After what I thought was 5 minutes of champagne and hugging, I wandered back to our room. The door had barely closed behind me and Frank walked in. He took one look and me and said in horror, “TRACY!! What have you been DOING?! We have to leave like NOW!!”
Of course I did what I do best and just burst into tears when I realized what I had done- run the clock down with my socializing- and was unable to pull myself together. “I’m sorry! I’m drunk!! I stopped to see Missy and…oh MY GOD I’m going to miss the wedding!!!!! WAAAAHHHH!!!”
I’m not kidding when I tell you that Frank took me like a child into the shower. He washed my hair and held me up like I was a corpse and made sure I got ready. “It’s going to be okay. We’re going to make it to the wedding. What comes next? Face wash? Okay which bottle is that?” Anyone who ever thought that there was something sexual between us could have taken one look at that scene in the shower that day and known that this was the most platonic relationship ever to have existed.

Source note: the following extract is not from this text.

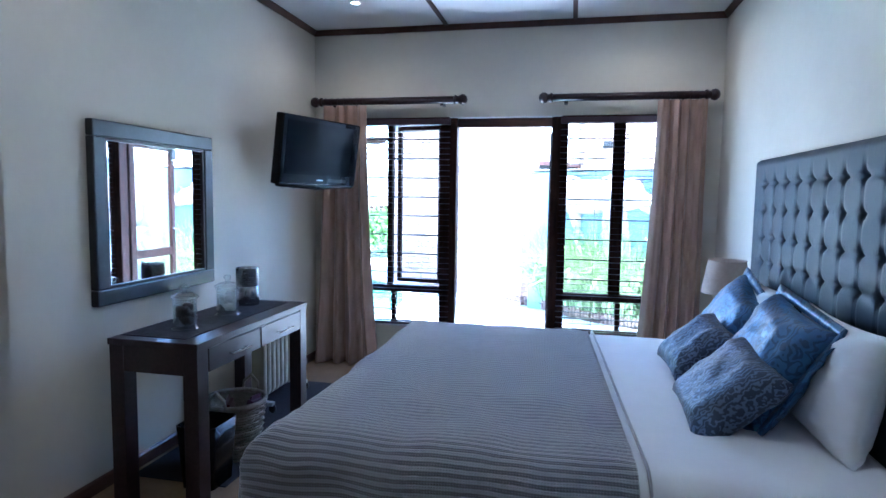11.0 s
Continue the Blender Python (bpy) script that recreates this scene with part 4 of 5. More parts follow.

We made it to the wedding just in the nick of time and we had a blast. The antics at the reception are its own blog post. But I will never forget that day and how it represents Frank’s kindness and friendship to me then and always.
So sometimes, I do my best thinking in the shower. And often I exfoliate in the shower. Occasionally, I sing in the shower. But only one time did I need to be GIVEN a shower by my very good friend who didn’t think twice about helping me when I needed it.